Another technician arrived with an enormous big black boot called an Air Cast, all rigid plastic and Velcro. It came with a thick white sock and something resembling a sock but much looser with a hole where the toes were supposed to be. “Use the loose one until the swelling goes down,” the technician told me.
As I write this, seven weeks since breaking my ankle, the swelling has yet to go down. I switched to the tighter sock eventually anyway (okay, the swelling did go down somewhat).
She also gave me a small rubber bulb with a spout on either end used to pump air into (or remove air from) the cast, to make the cast more comfortable (they don’t call it an Air Cast for nothing). I only ever did this a handful of times. Most of the time it seemed fine the way it was.

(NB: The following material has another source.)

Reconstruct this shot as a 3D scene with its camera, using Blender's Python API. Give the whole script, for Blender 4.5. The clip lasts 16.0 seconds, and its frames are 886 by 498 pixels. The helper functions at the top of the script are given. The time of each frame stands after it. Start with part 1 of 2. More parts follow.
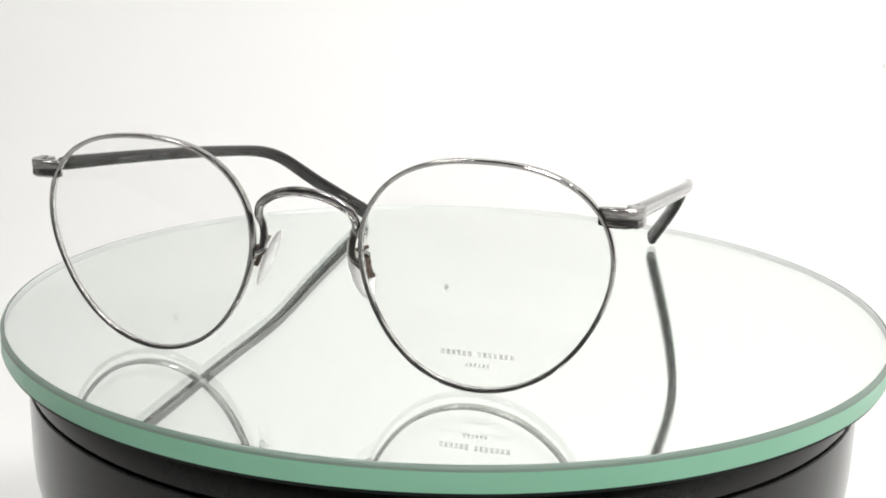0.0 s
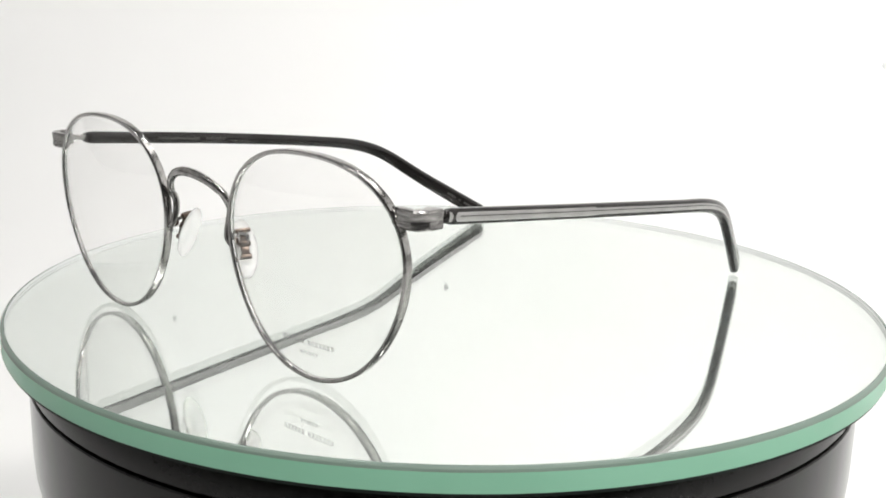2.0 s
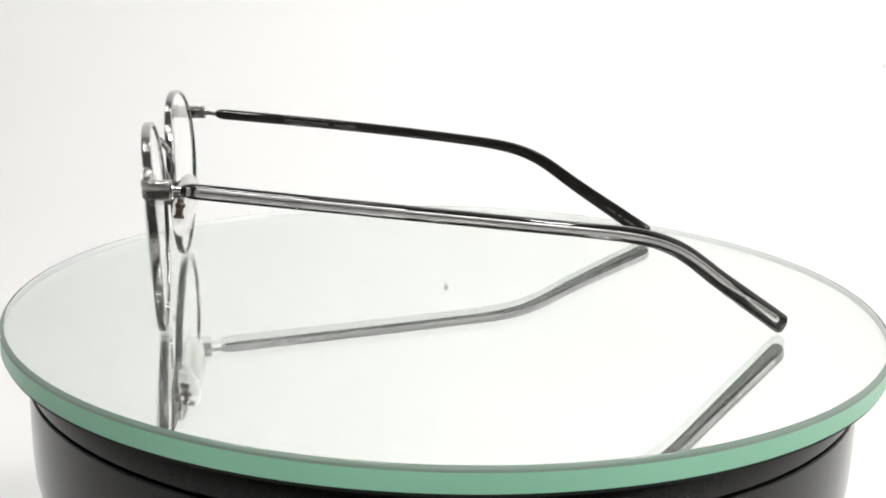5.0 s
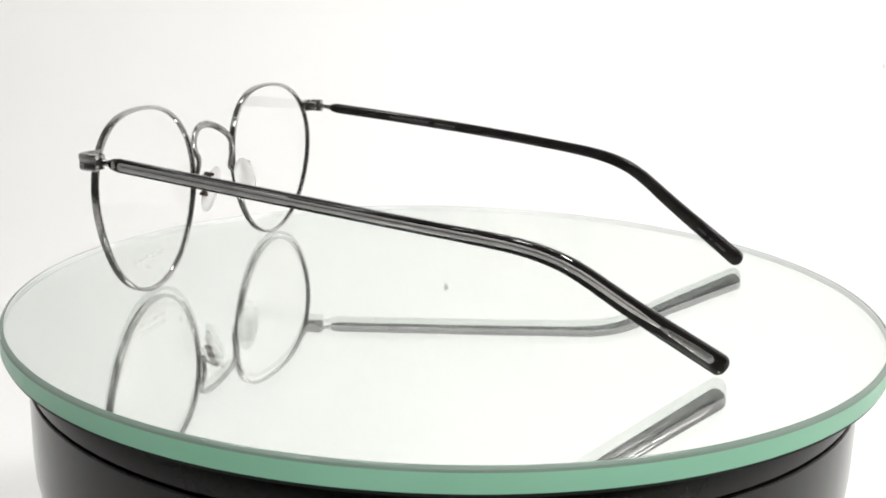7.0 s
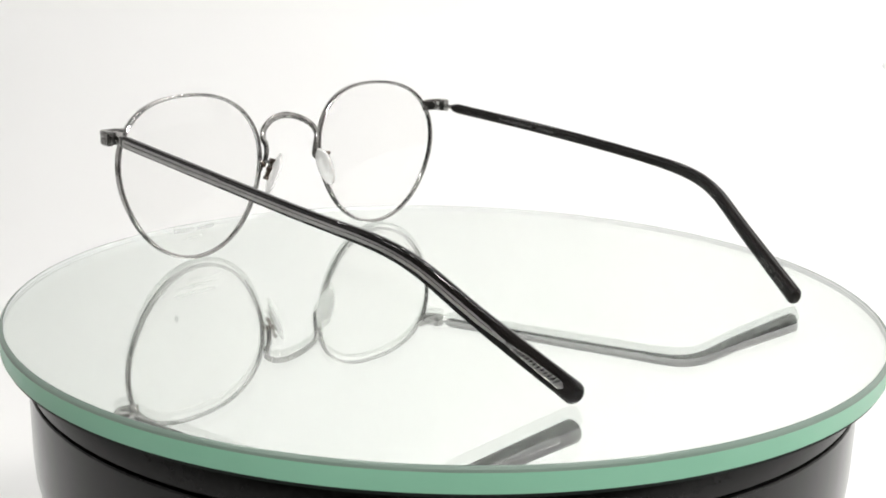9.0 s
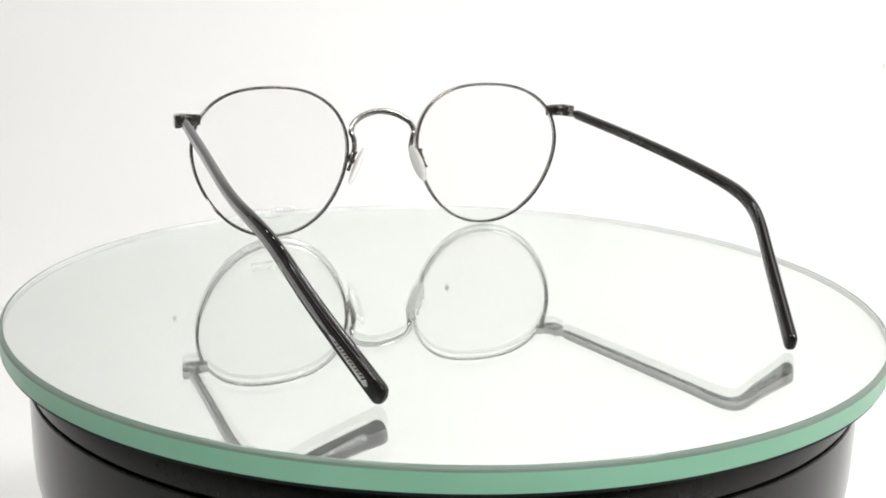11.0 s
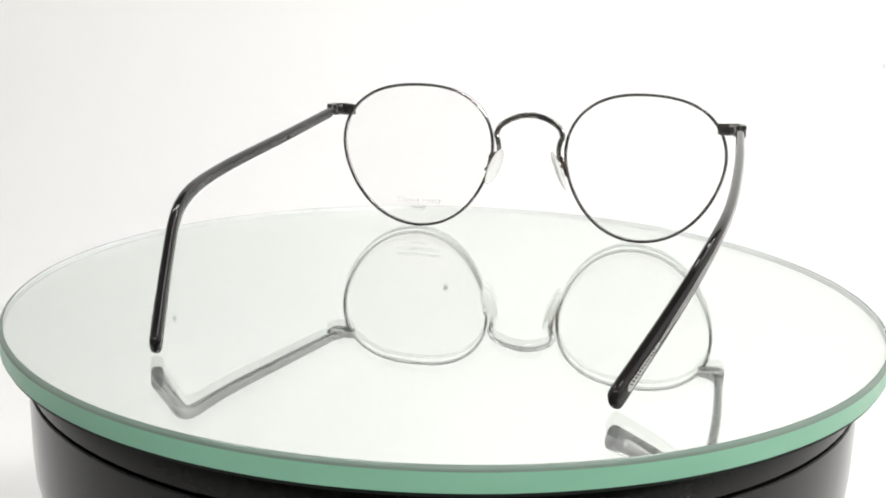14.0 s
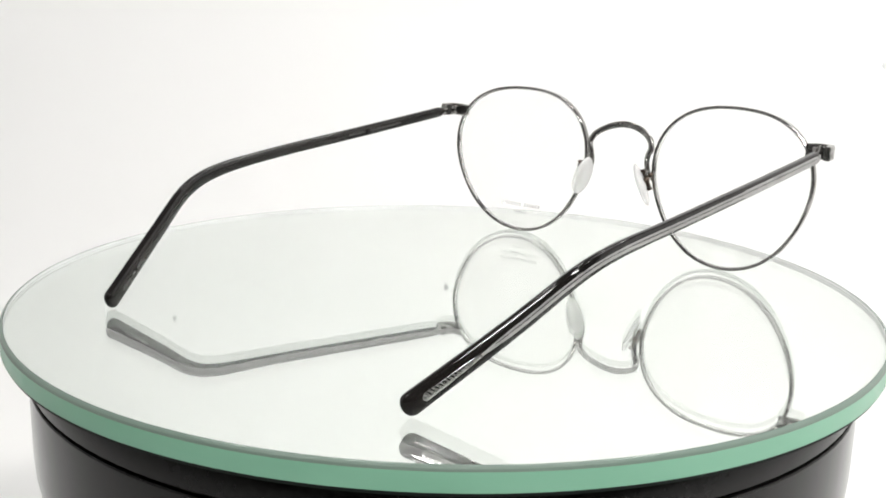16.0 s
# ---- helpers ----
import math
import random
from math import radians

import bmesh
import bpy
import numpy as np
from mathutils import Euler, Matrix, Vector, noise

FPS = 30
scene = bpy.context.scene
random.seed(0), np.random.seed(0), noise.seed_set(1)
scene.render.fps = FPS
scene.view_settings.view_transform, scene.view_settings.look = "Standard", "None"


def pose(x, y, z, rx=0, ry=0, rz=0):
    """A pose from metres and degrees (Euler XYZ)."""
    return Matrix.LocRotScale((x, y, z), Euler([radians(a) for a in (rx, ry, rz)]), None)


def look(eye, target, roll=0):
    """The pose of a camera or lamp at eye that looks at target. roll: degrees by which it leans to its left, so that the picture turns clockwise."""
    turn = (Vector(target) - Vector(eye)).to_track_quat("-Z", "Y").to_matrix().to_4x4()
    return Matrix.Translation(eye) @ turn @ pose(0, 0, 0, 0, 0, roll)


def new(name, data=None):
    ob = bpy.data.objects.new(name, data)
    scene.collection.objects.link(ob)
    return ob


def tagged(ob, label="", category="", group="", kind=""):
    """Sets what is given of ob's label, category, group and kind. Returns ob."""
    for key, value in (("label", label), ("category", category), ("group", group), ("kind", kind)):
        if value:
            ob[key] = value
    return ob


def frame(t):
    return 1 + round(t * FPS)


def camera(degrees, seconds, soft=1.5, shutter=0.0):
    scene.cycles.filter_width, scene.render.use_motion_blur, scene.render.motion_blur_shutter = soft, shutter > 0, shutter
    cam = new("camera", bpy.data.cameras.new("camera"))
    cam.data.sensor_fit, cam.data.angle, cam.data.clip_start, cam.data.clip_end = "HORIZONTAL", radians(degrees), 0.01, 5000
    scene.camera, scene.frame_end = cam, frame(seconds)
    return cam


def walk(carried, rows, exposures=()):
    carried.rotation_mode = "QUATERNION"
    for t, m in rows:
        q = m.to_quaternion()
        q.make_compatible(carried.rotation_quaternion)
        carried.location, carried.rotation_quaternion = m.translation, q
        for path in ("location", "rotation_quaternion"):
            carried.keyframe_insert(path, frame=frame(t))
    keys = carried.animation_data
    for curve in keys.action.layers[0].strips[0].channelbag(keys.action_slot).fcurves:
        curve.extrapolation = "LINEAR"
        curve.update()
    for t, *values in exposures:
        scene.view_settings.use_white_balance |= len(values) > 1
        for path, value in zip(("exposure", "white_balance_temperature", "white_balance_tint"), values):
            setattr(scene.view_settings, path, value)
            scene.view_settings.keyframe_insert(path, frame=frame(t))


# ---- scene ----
cam = camera(44.249, 16.0, soft=1.8)
EYE_Y, EYE_Z = -0.28592, 0.08044
CAM_POSE = look((0, EYE_Y, EYE_Z), (-0.00426, EYE_Y + 1.0, EYE_Z - 0.24350), 1.427)
walk(cam, [(0, CAM_POSE), (16.0, CAM_POSE)])

# ---- light ----
world = bpy.data.worlds.new("room")
world.use_nodes = True
scene.world = world
world.node_tree.nodes["Background"].inputs["Color"].default_value = (1.0, 0.985, 0.96, 1)
world.node_tree.nodes["Background"].inputs["Strength"].default_value = 0.16
scene.view_settings.exposure = 0.0


def softbox(name, eye, target, size_x, size_y, watts, colour):
    data = bpy.data.lights.new(name, "AREA")
    data.shape, data.size, data.size_y, data.energy, data.color = "RECTANGLE", size_x, size_y, watts, colour
    ob = new(name, data)
    ob.matrix_world = look(eye, target)
    return ob


WARM = (1.0, 0.985, 0.965)
softbox("key_lamp", (0.48, -0.6, 0.72), (0.40, 0.65, 0.22), 0.12, 0.1, 9.0, WARM)
softbox("key_lamp", (0.08, -0.62, 0.80), (0.16, 0.65, 0.22), 0.12, 0.1, 3.8, WARM)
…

The Air Cast was a Godsend. Whoever invented it should receive the Nobel Prize. My foot felt Protected in that thing with a capital P. There was no chafing, allowing my blisters to heal properly. I could take it off whenever I wanted to, which I did when sitting for any period of time. After a while I began taking it off at night while sleeping, because if you think wearing socks while sleeping is ridiculous, try sleeping with an Air Cast. Although if I had to get up during the night, I made sure to put it back on, because apparently that’s when a lot of people re-injure themselves, thinking they can hop the few steps to the bathroom without their Air Cast, and then they trip or stumble and break their fragile ankle again and it’s right back to square one.
The next several weeks were a blur. Working from home kept me busy, and as I’ve mentioned before, I assumed most of the cooking chores while my wife took over chores requiring actual mobility, such as walking the dog and chauffeuring our daughters around.

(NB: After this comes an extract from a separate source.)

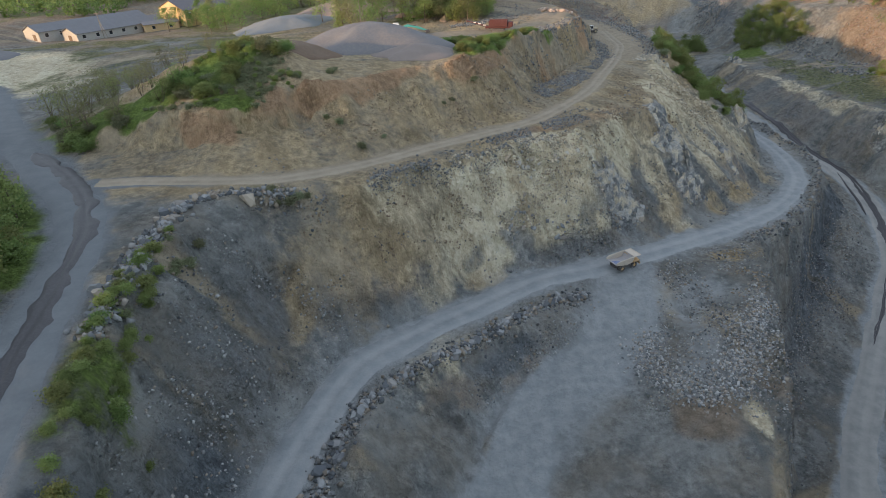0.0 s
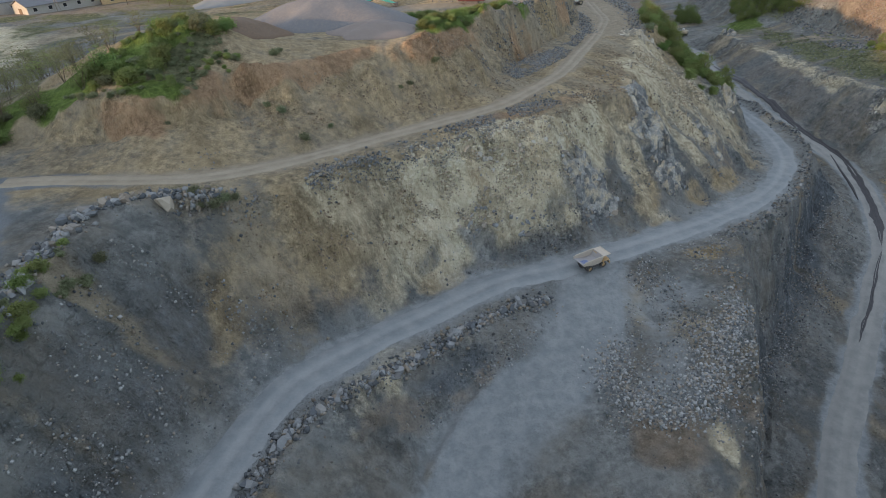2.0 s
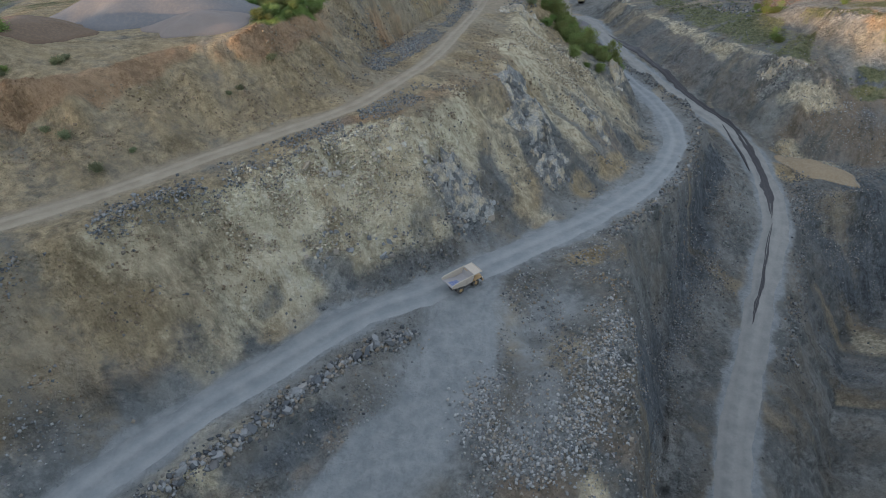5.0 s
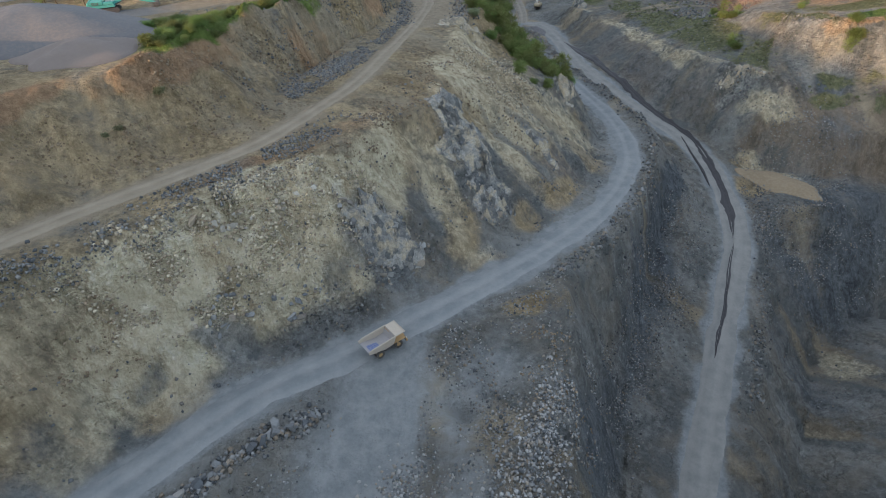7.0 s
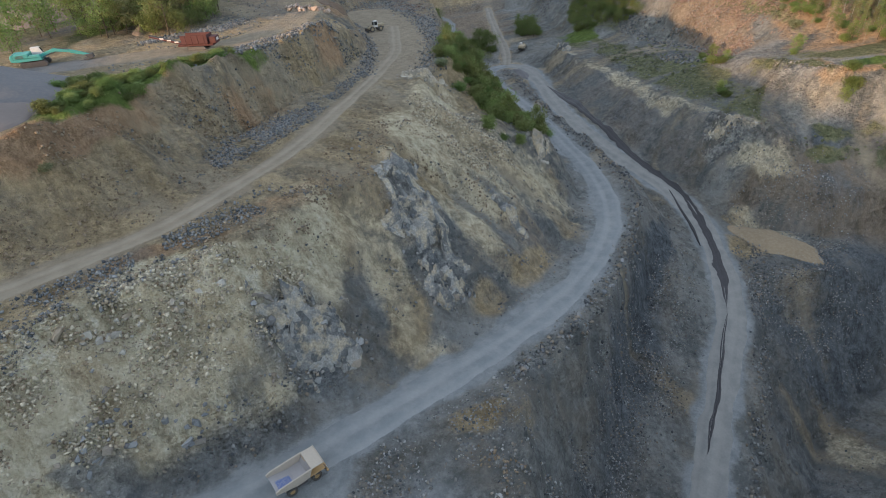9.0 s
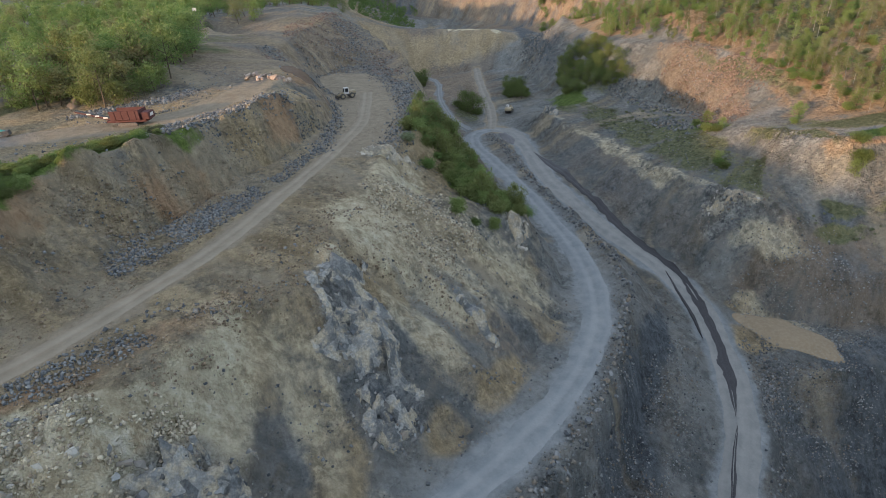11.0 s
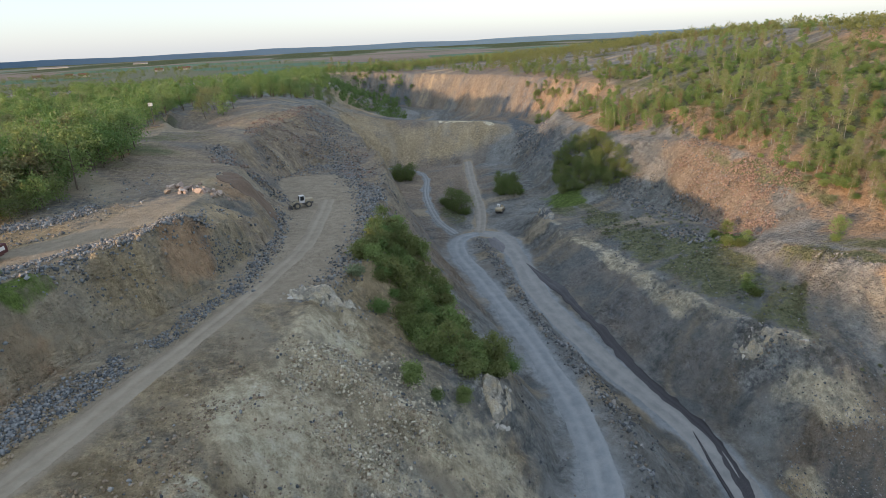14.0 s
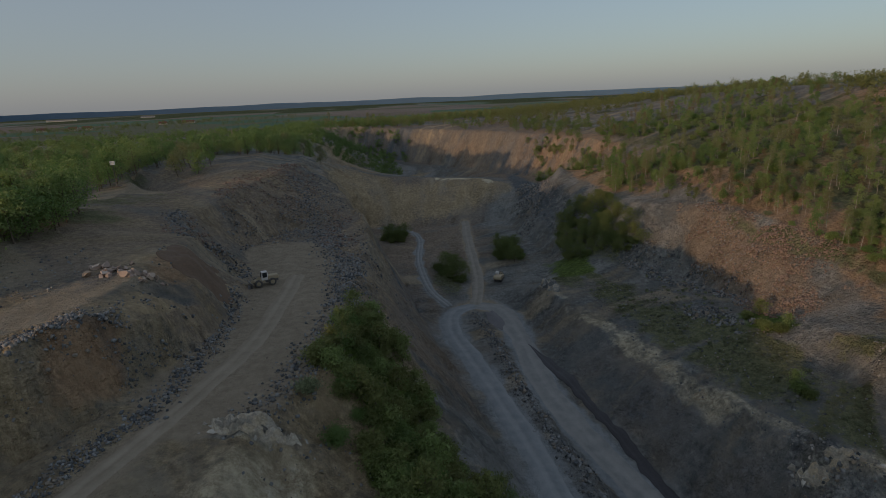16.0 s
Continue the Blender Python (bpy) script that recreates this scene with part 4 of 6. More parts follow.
def rubble(name, x, y, size, mat, label, sink=0.2):
    v = rock_shapes(len(x), size)
    v += np.stack([x, y, height(x, y) + size * (0.5 - sink) * 0.6], 1)[:, None, :]
    f = BOX_F[None] + 8 * np.arange(len(x))[:, None, None]
    return tagged(mesh_object(name, v.reshape(-1, 3), f.reshape(-1, 3), mat), label, "rubble", kind="stuff")


def strewn(rows, count, lo, hi, off_road=0.0, power=2.5):
    """Places and sizes of stones over patches (centre, half lengths, turn)."""
    area = np.array([r[2] * r[3] for r in rows], float)
    pick = rng.choice(len(rows), count, p=area / area.sum())
    ang, rad = rng.uniform(0, 2 * np.pi, count), np.sqrt(rng.uniform(0, 1, count)) * 1.12
    r = np.array(rows)[pick]
    u, v, t = r[:, 2] * rad * np.cos(ang), r[:, 3] * rad * np.sin(ang), np.radians(r[:, 4])
    x, y = r[:, 0] + u * np.cos(t) - v * np.sin(t), r[:, 1] + u * np.sin(t) + v * np.cos(t)
    ok = (on_plan(ROAD_GAP, x, y) > off_road) & (fbm(x / 4, y / 4, 3, 17) > -0.35 + 0.5 * (rad - 0.5))
    size = lo + (hi - lo) * rng.uniform(0, 1, count) ** power
    return x[ok], y[ok], size[ok]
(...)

Fast forward four weeks to my next follow-up appointment. Another quick, efficient visit. X-Rays and a short chat with Dr. Ibrahim. My foot was healing just fine. Dr. Ibrahim told me that I should start putting weight on it right away. This would allow me to return to work. I was to stop wearing the Air Cast at home, but continue wearing it outside, but spend the next week and a half gradually weaning myself entirely off both the crutches and the Air Cast.
At home, I took off the cast. I had a pretty pronounced limp but I had no trouble getting around. On Saturday, I took a shower without having to sit down for the first time in six weeks. Glorious! I put the cast back on and took a single crutch with me out to run a few errands, including groceries. I had no trouble walking around with only the cast. On Monday, I wore the cast to work, but took a crutch with me just in case. No problem. Tuesday, I left the crutch at home. Friday, I awoke to find that it had snowed, and there were patches of ice on the ground. I figured the air cast would be more dangerous than wearing a normal winter boot (no traction), so I went to work in normal boots with no cast. It was great wearing normal shoes around the Broadcast Centre.
I’ve now been back to work just over a week. Now that I’m putting weight on my foot, it throbs a bit just about all the time. As I mentioned earlier, it’s still slightly swollen. The bruises are gone, but the blisters have yet to fully heal. I have a fairly pronounced limp, especially after walking for a while. I’ve started physio, but haven’t gone enough to see any real impact.
The journey’s not over yet. Right now I feel like I’ll have a permanent limp and I wonder if I’ll ever be able to run again. Of course I’ll be able to, I tell myself; it just doesn’t feel like it right now. But I’m upright, and walking on two feet, and that’s good enough for now.
I remind myself that we’re just talking about a broken ankle here. To get a sense of perspective, take a look at Jackie Chan’s blooper reel. He’s broken his ankle at least twice and let’s not even get started on his many other crazy injuries.
And then there’s Evel Knievel. According to the Guinness Book of World Records, Evel Knievel suffered 433 bone fractures performing 75 motorcycles jumps. He says he only broke 35 bones, but still. He spent a total of 34 months recovering in hospitals.
What’s a mere broken ankle compared to all that?